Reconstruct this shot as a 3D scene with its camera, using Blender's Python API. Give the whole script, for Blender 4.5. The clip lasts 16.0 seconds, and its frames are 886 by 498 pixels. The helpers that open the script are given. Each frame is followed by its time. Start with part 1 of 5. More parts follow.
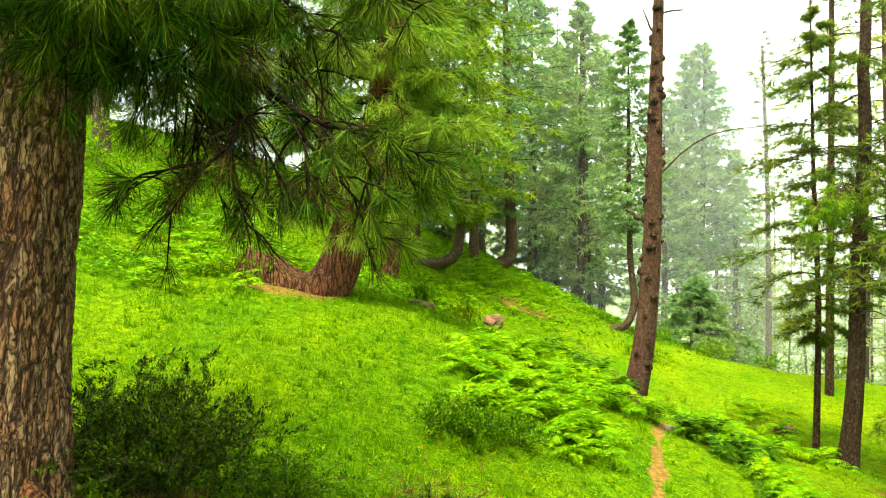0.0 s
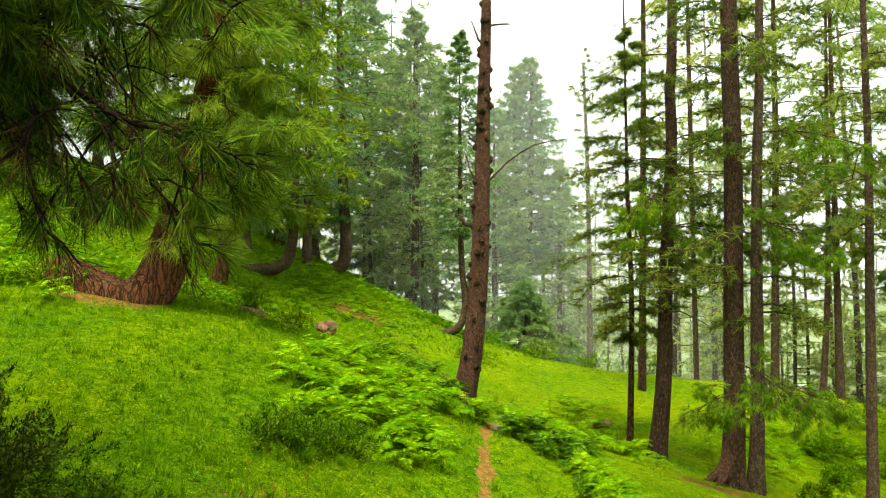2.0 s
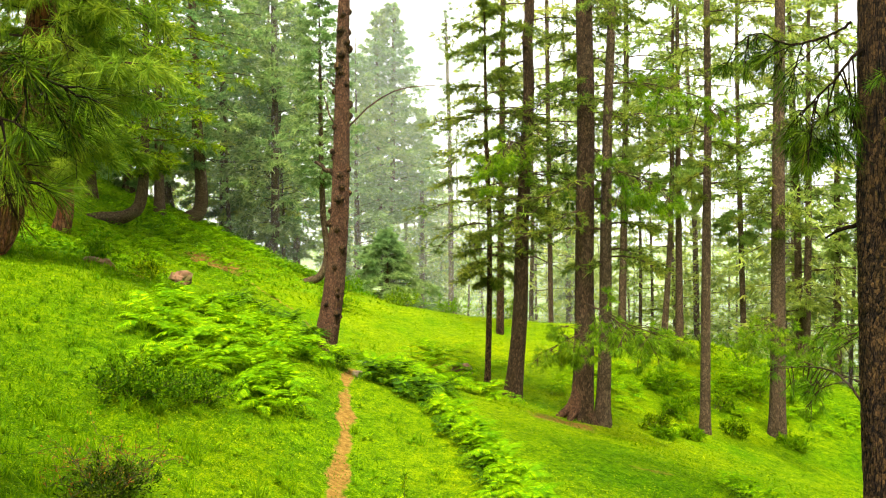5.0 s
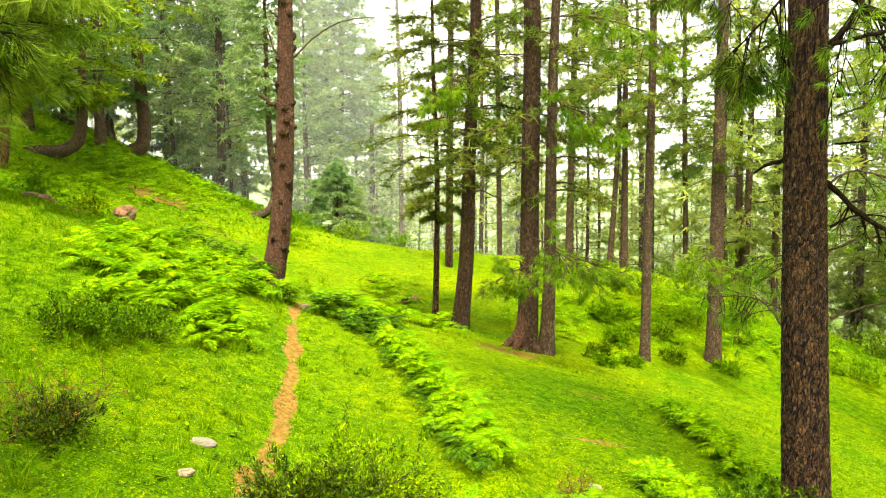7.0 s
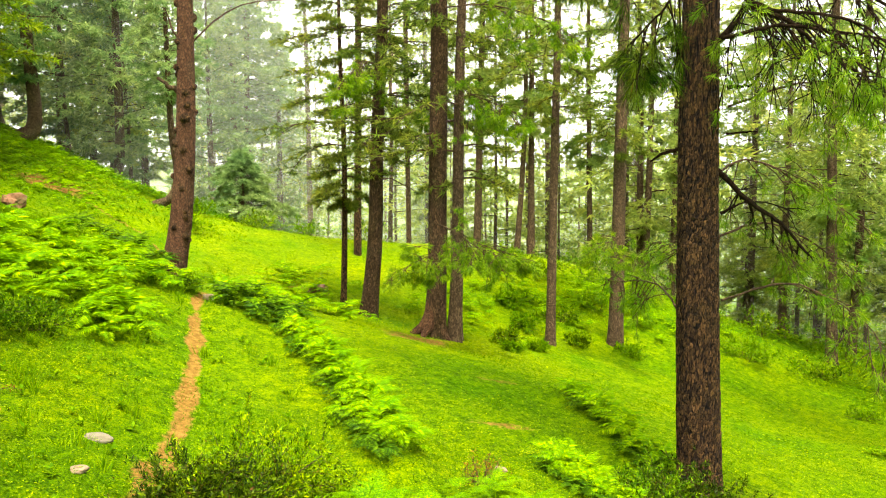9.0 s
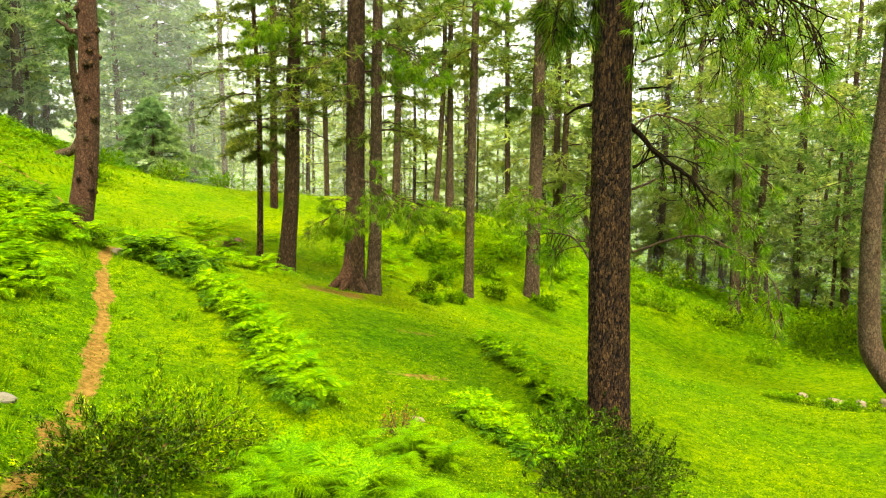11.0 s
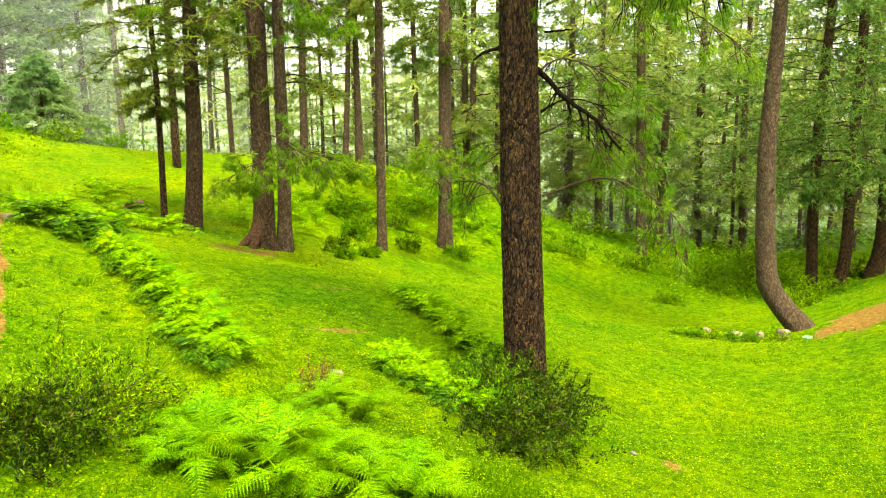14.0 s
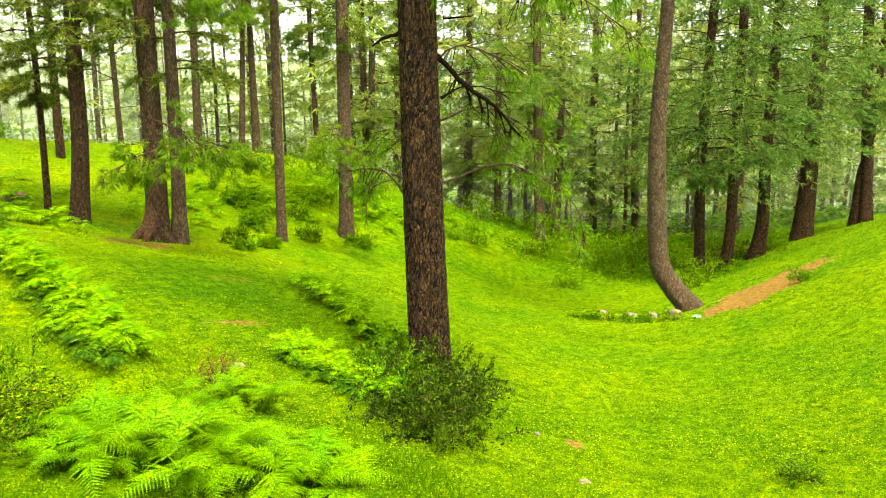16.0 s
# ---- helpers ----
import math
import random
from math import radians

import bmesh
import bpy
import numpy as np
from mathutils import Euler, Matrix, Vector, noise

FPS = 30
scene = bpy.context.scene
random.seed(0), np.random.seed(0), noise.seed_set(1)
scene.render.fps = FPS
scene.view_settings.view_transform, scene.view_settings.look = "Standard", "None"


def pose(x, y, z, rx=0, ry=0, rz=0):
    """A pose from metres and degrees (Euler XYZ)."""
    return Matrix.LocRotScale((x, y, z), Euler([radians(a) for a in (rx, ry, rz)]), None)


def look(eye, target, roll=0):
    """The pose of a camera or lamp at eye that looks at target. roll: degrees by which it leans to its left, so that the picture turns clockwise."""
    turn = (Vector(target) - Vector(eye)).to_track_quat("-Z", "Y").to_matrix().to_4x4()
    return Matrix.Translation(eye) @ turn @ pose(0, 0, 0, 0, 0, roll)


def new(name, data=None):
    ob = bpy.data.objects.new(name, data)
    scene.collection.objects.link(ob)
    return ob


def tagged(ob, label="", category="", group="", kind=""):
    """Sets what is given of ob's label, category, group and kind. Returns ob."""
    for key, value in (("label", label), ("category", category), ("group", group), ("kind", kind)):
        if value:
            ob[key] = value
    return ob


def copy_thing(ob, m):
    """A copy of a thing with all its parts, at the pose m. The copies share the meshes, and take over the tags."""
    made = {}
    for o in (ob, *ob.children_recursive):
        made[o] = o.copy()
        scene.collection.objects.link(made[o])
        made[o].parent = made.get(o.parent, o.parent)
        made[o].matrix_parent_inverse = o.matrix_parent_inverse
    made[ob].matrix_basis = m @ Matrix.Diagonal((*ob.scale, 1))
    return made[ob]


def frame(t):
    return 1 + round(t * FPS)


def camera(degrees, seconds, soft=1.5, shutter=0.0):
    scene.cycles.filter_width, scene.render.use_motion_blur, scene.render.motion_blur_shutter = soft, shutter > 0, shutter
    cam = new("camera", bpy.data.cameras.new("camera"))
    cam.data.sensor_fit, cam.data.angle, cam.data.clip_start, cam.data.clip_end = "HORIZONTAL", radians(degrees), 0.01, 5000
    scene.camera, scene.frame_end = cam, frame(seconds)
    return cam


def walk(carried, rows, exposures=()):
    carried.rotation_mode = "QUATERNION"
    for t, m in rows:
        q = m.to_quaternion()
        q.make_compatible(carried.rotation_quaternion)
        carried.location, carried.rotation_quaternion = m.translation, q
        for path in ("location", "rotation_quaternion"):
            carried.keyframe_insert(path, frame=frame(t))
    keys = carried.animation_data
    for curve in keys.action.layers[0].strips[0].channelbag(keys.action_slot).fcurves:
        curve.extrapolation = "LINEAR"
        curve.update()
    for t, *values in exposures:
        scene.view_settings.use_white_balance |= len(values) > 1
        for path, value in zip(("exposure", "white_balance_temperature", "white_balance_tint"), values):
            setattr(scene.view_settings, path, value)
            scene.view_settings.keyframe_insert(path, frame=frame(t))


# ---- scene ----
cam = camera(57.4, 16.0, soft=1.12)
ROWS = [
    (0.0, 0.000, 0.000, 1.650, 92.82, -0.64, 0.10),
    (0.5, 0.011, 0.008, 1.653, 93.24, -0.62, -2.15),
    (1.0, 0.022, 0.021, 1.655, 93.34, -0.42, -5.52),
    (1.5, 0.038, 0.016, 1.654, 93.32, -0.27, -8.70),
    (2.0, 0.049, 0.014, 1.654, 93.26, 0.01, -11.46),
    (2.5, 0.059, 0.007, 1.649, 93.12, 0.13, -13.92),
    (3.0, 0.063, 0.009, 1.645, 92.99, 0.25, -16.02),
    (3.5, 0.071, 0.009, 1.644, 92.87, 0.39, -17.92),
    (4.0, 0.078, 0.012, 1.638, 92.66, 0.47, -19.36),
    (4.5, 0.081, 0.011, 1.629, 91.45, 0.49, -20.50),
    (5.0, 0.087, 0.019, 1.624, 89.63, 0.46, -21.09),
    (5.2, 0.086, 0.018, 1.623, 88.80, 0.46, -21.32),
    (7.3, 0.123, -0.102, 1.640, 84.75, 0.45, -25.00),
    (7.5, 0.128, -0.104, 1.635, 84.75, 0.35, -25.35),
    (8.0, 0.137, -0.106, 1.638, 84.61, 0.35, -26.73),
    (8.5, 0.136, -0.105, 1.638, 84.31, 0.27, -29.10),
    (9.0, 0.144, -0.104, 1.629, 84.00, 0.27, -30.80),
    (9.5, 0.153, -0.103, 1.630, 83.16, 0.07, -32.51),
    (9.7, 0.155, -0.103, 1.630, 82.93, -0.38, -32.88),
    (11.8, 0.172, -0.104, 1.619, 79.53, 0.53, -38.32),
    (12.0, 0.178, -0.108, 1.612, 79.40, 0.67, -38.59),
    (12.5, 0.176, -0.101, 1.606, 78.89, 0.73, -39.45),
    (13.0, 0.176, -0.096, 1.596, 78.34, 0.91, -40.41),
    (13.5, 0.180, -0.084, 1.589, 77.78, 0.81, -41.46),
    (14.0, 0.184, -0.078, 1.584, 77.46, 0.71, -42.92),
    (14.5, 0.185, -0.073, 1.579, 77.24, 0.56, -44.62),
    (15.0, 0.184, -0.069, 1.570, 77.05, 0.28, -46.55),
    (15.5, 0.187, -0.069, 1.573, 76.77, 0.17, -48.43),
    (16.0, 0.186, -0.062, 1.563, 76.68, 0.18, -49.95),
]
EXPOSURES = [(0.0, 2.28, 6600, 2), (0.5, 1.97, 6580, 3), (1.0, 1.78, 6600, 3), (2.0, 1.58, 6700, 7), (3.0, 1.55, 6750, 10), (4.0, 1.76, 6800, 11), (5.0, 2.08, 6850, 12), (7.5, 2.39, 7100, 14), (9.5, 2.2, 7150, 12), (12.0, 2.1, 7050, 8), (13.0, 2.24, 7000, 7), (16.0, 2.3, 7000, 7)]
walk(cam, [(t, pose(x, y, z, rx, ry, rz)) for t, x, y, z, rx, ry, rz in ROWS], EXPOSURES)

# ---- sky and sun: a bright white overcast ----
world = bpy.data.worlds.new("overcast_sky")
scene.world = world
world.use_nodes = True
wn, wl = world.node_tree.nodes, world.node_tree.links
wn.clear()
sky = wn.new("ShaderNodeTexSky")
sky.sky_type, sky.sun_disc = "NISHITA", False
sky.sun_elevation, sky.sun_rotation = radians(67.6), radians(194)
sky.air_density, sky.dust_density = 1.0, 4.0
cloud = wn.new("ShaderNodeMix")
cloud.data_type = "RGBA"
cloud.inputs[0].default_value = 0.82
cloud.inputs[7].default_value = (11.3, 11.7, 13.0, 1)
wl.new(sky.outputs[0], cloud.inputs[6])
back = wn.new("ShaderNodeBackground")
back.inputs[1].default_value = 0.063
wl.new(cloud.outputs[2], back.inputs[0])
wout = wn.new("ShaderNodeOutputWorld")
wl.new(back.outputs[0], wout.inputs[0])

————

## What is asked
Print, exactly as written, the lines above from the first one to the one containing "scene.render.fps = FPS". Leave out pictures.

## Completed exercise
Reconstruct this shot as a 3D scene with its camera, using Blender's Python API. Give the whole script, for Blender 4.5. The clip lasts 16.0 seconds, and its frames are 886 by 498 pixels. The helpers that open the script are given. Each frame is followed by its time. Start with part 1 of 5. More parts follow.
0.0 s
2.0 s
5.0 s
7.0 s
9.0 s
11.0 s
14.0 s
16.0 s
# ---- helpers ----
import math
import random
from math import radians

import bmesh
import bpy
import numpy as np
from mathutils import Euler, Matrix, Vector, noise

FPS = 30
scene = bpy.context.scene
random.seed(0), np.random.seed(0), noise.seed_set(1)
scene.render.fps = FPS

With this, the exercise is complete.